Filed under Energy by david brooks at 10:00 am

The Regional Greenhouse Gas Initiative, our 10-state carbon cap-and-trade system, has wound up its first full year. The system has worked fine - the auctions went smoothly and all the allowances (each lets a utility emit one ton of carbon pollution) were sold for almost half a billion dollars, spread among various Northeastern states. Another quarterly auction will happen in March.

But the economics aren’t so hot, with prices zooming down to rock bottom. Lower electricity usage due to the recession and perhaps increasing efficiency means utilities have less pollution to cover with allowances. (I wrote about this most recently last month, after the fourth quarterly auction of 2009.) The situation is likely to get worse, not better, this year - or so says this fine analysis from ESAI, an energy analysis firm.
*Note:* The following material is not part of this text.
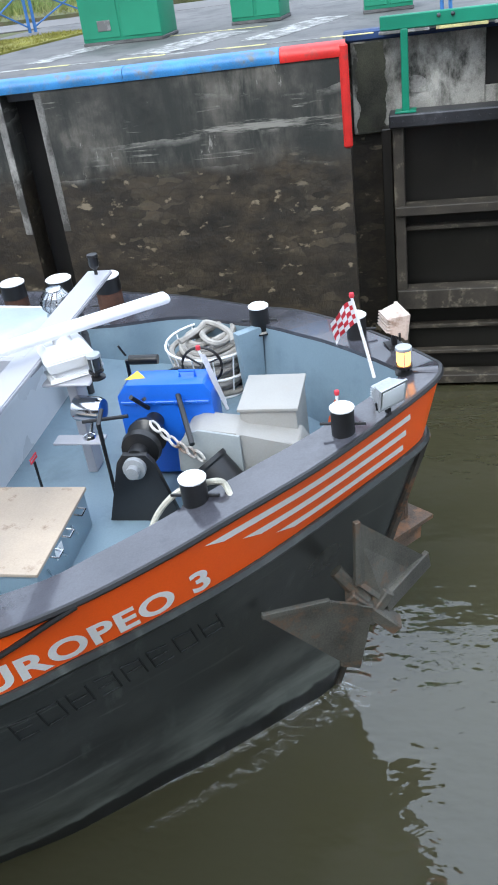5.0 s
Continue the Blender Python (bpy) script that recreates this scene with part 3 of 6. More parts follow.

The analysis says the per-ton prices need to be five times what they now are, in order to provide incentive for real reductions.

From what I can gather in the news, the chances of a national carbon cap-and-trade system being passed this year are nil, so RGGI will continue to be the standard-bearer for this flawed but interesting market-based approach to pollution control.

Meanwhile, NHBR reports that NH has joined the other RGGI states, pledging to develop a “Regional Low-Carbon Fuel Standard, aimed at reducing by 10 percent the carbon intensity of vehicle, and potentially heating, fuel.” Pledges are easy and implementation is hard, of course, but the mere fact that RGGI exists does give hope.